As the clothes reflected the greatest moments of past decades, so did the parade of models: Jerry Hall and Mounia from the Seventies; Naomi Campbell, Claudia Schiffer and Carla Bruni from the Eighties; and Trish Goff, Jodie Kidd and Alek Wek from the Nineties. Neither these woman nor the clothes will ever been seen together on the same stage again.

Saint Laurent first announced at a press conference two weeks ago that this show would be his last. His long-time business partner and former lover, Pierre Berge, attributed the designer's retirement at least in part to a disenchantment with the contemporary fashion industry as a whole.

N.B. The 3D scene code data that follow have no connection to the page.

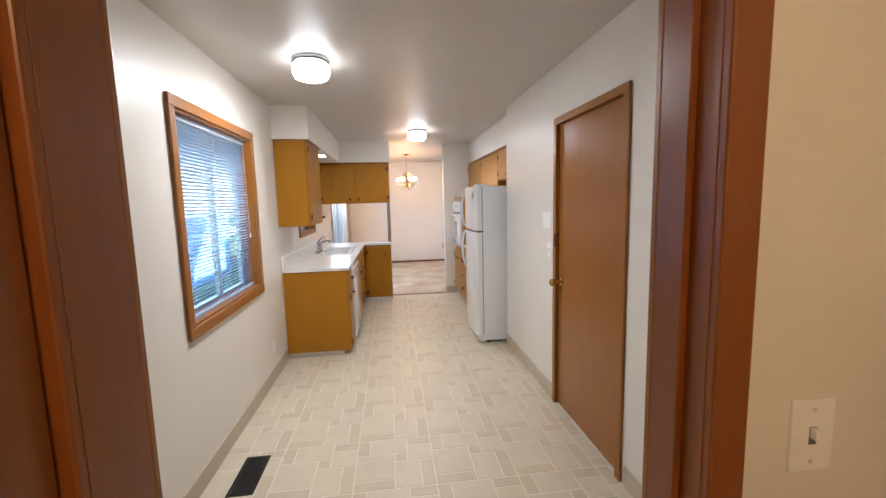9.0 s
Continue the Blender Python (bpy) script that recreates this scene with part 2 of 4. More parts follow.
def part(name, bm, mat, parent, label="", smooth=False, hide=False):
    """One mesh part in world metres, under a thing or a part of one."""
    o = ORIGIN[parent.name]
    ob = new(name, mesh_of(name, bm, mat, smooth, o))
    ob.parent = parent
    ORIGIN[ob.name] = o
    if label:
        ob["label"] = label
    if hide:
        ob.visible_shadow = False
    return ob


def repeat(name, me, parent, place):
    """Another piece on the same mesh, at a place in world metres."""
    ob = new(name, me)
    ob.parent = parent
    ob.location = Vector(place) - ORIGIN[parent.name]
    ORIGIN[ob.name] = ORIGIN[parent.name]
    return ob


def box(lo, hi, bevel=0.0, seg=1, bm=None):
    own = bmesh.new()
    lo, hi = Vector([min(a, b) for a, b in zip(lo, hi)]), Vector([max(a, b) for a, b in zip(lo, hi)])
    bmesh.ops.create_cube(own, size=1.0, matrix=Matrix.LocRotScale((lo + hi) / 2, None, hi - lo))
    if bevel:
        bmesh.ops.bevel(own, geom=own.edges[:], offset=bevel, segments=seg, profile=0.5, affect="EDGES")
    return join(bm, own)


def join(bm, own):
    if bm is None:
        return own
    me = bpy.data.meshes.new("tmp")
    own.to_mesh(me)
    own.free()
    bm.from_mesh(me)
    bpy.data.meshes.remove(me)
    return bm


def cyl(p, q, r, r2=None, seg=16, bm=None, caps=True):
    own = bmesh.new()
    p, q = Vector(p), Vector(q)
    d = q - p
    m = Matrix.Translation((p + q) / 2) @ d.to_track_quat("Z", "Y").to_matrix().to_4x4()
    bmesh.ops.create_cone(own, cap_ends=caps, segments=seg, radius1=r, radius2=r if r2 is None else r2, depth=d.length, matrix=m)
    return join(bm, own)


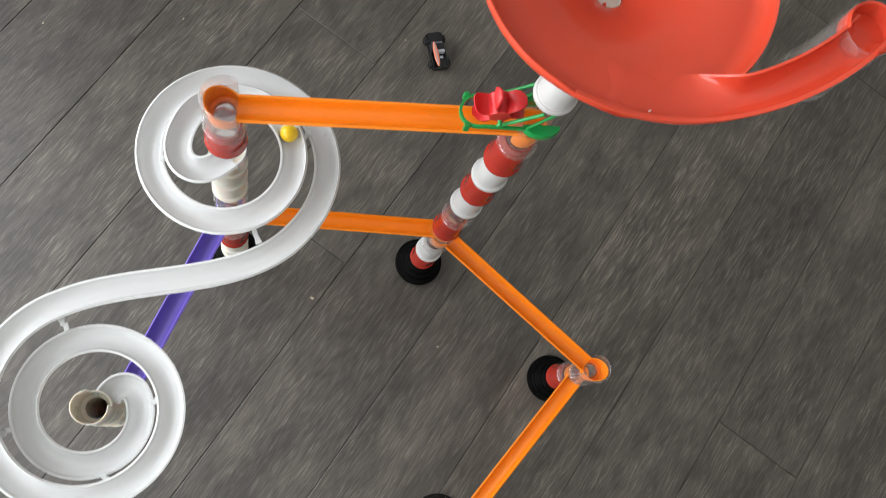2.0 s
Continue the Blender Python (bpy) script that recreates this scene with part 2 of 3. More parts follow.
def channel_profile(w, depth, wall=0.0016, lip=0.0012, n=14):
    """A round-bottomed gutter with small rolled rims; its rims lie at height 0."""
    h = w / 2
    outer = [(h * math.cos(a), -depth * math.sin(a)) for a in [math.pi * i / n for i in range(n + 1)]]
    hi, di = h - wall, depth - wall
    inner = [(hi * math.cos(a), -di * math.sin(a)) for a in [math.pi * i / n for i in range(n + 1)]]
    right = [(h, 0.0), (h + lip, -0.0012), (h + lip, 0.0009), (h - wall * 0.5, 0.0012)]
    left = [(-x, z) for x, z in right[::-1]]
    return [(h, -0.0016)] + outer[1:-1] + [(-h, -0.0016)] + left[2:3] + left[:1] + inner[::-1] + right[3:4] + right[2:3] + right[1:2]


# ---- the structure: floor, walls, ceiling ----
PL_W, PL_L, PL_ANGLE, PL_OFF = 0.1718, 1.52, 60.0, 0.0165
tagged(part("floor", box(-1.5, -2.4, -0.05, 3.0, 3.2, -0.004), GAP), "grey wood-look vinyl plank floor", "floor", kind="structure")
floor = bpy.data.objects["floor"]


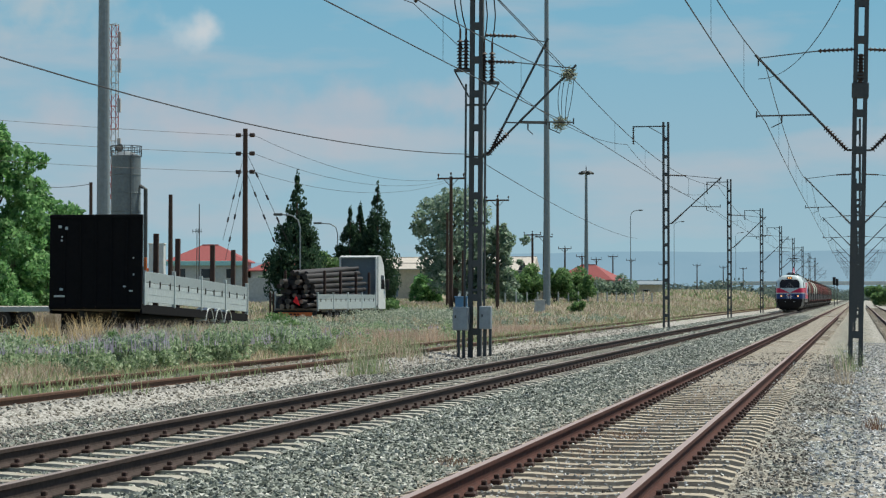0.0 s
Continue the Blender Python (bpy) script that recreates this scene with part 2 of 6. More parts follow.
def turned(bm, profile, m=None, n=20, caps=True):
    """A body of revolution about z from (radius, height) pairs."""
    rings = []
    for r, z in profile:
        ring = [Vector((math.cos(2 * math.pi * i / n) * r, math.sin(2 * math.pi * i / n) * r, z)) for i in range(n)]
        rings.append([bm.verts.new(m @ v if m is not None else v) for v in ring])
    for a, b in zip(rings, rings[1:]):
        for i in range(n):
            j = (i + 1) % n
            bm.faces.new((a[i], a[j], b[j], b[i]))
    if caps:
        bm.faces.new(rings[0][::-1])
        bm.faces.new(rings[-1])


def slab(bm, outline, axis, lo, hi):
    """A flat plate from a 2D outline, between lo and hi along the axis (0: x, 1: y, 2: z)."""
    def at(p, v):
        q = list(p)
        q.insert(axis, v)
        return Vector(q)
    a = [bm.verts.new(at(p, lo)) for p in outline]
    b = [bm.verts.new(at(p, hi)) for p in outline]
    n = len(outline)
    fs = [bm.faces.new(a[::-1]), bm.faces.new(b)]
    for i in range(n):
        j = (i + 1) % n
        fs.append(bm.faces.new((a[i], a[j], b[j], b[i])))
    bmesh.ops.recalc_face_normals(bm, faces=fs)
    return fs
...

"He [Saint Laurent] no longer feels at ease in a world where people use women instead of serving them,'' Berge said. "We have entered the era of marketing at the expense of creativity. It's not much fun playing a tennis match when you are alone."

Saint Laurent was more diplomatic. "I tell myself that I created the wardrobe of the contemporary woman, that I participated in the transformation of my times," he said.

His final offering, shown exactly 40 years after his first, went to prove once again that this is the case. As the designer stepped out to take his final bows, serenaded by his great friend Catherine Deneuve singing the French love song "Ma Plus Belle Rencontre C'est Toi", there was barely a dry eye in the house. That was, in the end, only fitting.

Of all the designers working over the past 100 years, Yves Saint Laurent has been the most important, the most consistently influential. Despite notoriously fragile health, battles with drug and alcohol dependency and huge nervous instability, he has continued to enthral his audience.

The 20th century belonged to Yves Saint Laurent. The 21st will be a far less beautiful place without him.